= Argentina women's national inline hockey team =

Argentina women's national inline hockey team is the Argentinean national team in Women's Roller in-line hockey. The team competed in the 2013 Women's World Inline Hockey Championships.

== Background ==
The team is nicknamed Las Águilas.

== Players and Coaches ==
In 1996, the team was coached by Aldo Llera. In July 2018, Jorge Otiñano became the coach of the women's national team. This was formally announced at a press conference in August 2018.

== Women's World Inline Hockey Championships ==

=== 1994 ===
They made their international debut in Algarve, Portugal in 1994. They lost 6 - 0 to Brazil and 9 - 2 to Japan at this competition. Their first victory was an 8 - 0 win against Mexico and a 6 - 0 win against Andorra. This set them up to play in the 15th-place ranking match, which they won. The placement was viewed as good as it showed the enthusiasm of the team, which they could use to build on in the future.

=== 1996 ===
The team played in the Group A at the Sertaozinho, Brazil hosted World Championships. The squad included Viviana Foresto, Mariela Foresto, Romina Putelli, Daniela Guerrero and Vanesa Sólimo. Argentina finished third in their group. They lost to Spain 3 - 2, and missed out on the next stage because of goal difference with Italy. They finished the tournament sixth overall.

=== 1998 ===
The 1998 World Championships squad included Viviana Foresto, Mariela Foresto, Romina Putelli, Daniela Guerrero and Vanesa Sólimo. They were coached by Miguel Gomez.

=== 2002 ===
Argentina claimed gold at the German hosted tournament.

=== 2004 ===
Argentina claimed gold at the Portuguese hosted tournament.

=== 2010 ===
Argentina won the 2010 edition after beating host France in the final.

=== 2013 ===
The team competed in the 2013 Women's World Inline Hockey Championships.

=== 2016 ===
The competition was held in Chile. Ahead of the tournament, they played friendly matches against the women's u-20 and u-23 teams. They were coached by Néstor Perea. The roster included Daiana Silva, Verónica Diéguez, Lorena Rodríguez, Salomé Rodríguez, Valentina Fernández, Adriana Gutiérrez, Luciana Agudo and Julieta Fernández. It also included goalkeepers Anabela Flores and Andrea Jara.

== World Roller Games ==
Spain played Argentina in the final of the 2017 World Roller Games in Nanjing, China. Spain came out victorious, winning 7–5 in extra time. Spain went down early on a penalty shot, but the first half ended 3 - 3. Argentina entered the second half with a lot of energy, surprising the Spanish side. Argentina went ahead early in the second half, with the score 3 - 4 in their favor in the 31st minute. Spain scored an equalizer to finish the game tied 4- 4 in regular time. In extra time, Argentina drew ahead against 4 - 5. Spain managed to tie the game back up at 5 -5, demoralizing the Argentinian side. The teams were very evenly matched throughout the game. Valentina Fernández and Adriana Gutiérrez scored two goals a piece in the final, while Andrea Silva scored one. The Argentina side included Andrea Beatris, Maria Lorena Rodríguez, Adriana Gutiérrez, "Luchi" Agudo, Valentina Fernández, Dayana Yanet Silva, and Melisa Salomé Rodríguez.

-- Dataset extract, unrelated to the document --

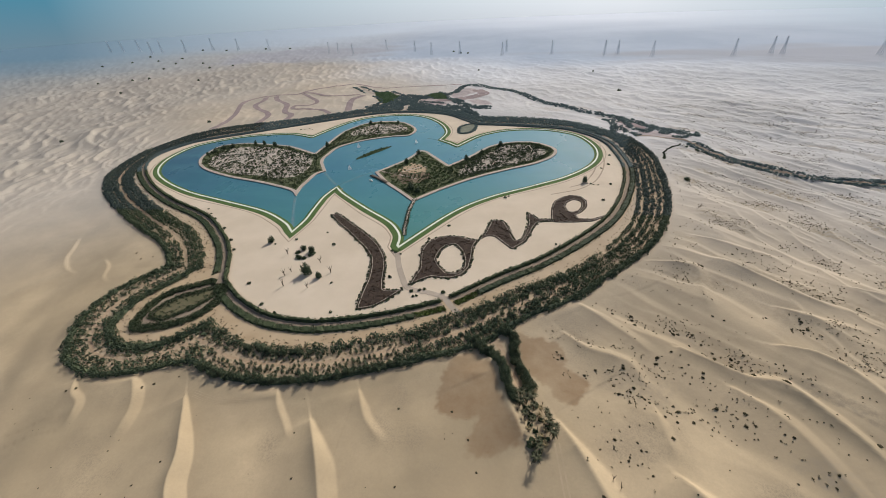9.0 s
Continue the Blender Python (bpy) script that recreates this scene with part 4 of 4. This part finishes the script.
# causeway to the east island, with hedges
cause = spline([(31, 356), (30, 339), (32, 319), (33, 306), (35, 296)], 5)
structure("causeway", ribbon("causeway", cause, (-1.3, -1.2, 1.2, 1.3), (-0.8, 0.05, 0.05, -0.8), SHORE), "narrow gravel causeway across the water", "path")
cn = normals(cause)
pts = np.vstack([rows_along(cause + cn * o, 1.5, 0.2, rng, 0.9) for o in (-1.2, 1.2)])
flat_crowd("causeway_bushes", pts, 0.75, 1.2, 18, 63, LEAF, 0.05, "dark bushes along the causeway")

# pale sills under shallow water between the hearts
SILL = earth("shallow_sill", (0.105, 0.235, 0.275), (0.165, 0.24, 0.27), (0.085, 0.235, 0.28), 0.12, 0.5)
for k, anchors in enumerate([[(-88, 363), (-76, 335), (-63, 307)], [(-85, 427), (-73, 410), (-56, 390)], [(-29, 424), (-38, 414), (-46, 402), (-55, 389)], [(28, 530), (20, 536), (12, 540)]]):
    l = spline(anchors, 5)
    structure("sill_%d" % (k + 1), ribbon("sill", l, (-1.7, -1.2, 1.2, 1.7), (-0.60, -0.54, -0.54, -0.60), SILL), "pinkish sill just under the lake's surface", "sill")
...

Earlier in the competition, they played Italy. They also played Portugal. María Silva and Julieta Fernández both scored in their 5–2 win against Portugal. Their performances in these two matches was almost enough to put them in first in Group B. Andrea Jara was the team's goalkeeper during the group stage of the competition.

Argentina played the United States in the quarterfinals. They came out victorious with a 10 - 0 victory with 4 goals from Agustina Fernández, two goals from Adriana Gutiérrez, and Daiana Silva and a penalty conversion from captain Lorena Rodríguez all before the end of the first half, which ended 9 - 0. This set them up for a semifinal match against Germany.

They met Germany in the semifinals, thrashing the Germany side 6 - 1. Their future opponents, Spain, qualified by beating Chile. Andrea Jara, Lorena Rodríguez, Valentina Fernández, Luciana Agudo and Adriana Gutiérrez all played in the match against Germany. Daiana Silva and Valentina Fernandez were early goal scorers in the match against Germany.

Argentina qualified after finishing third at the Chile hosted Roller Hockey Pan American Championships.

The 2017 World Roller Games were the first edition of the event ever to be held, with 10 different roller sports on the program.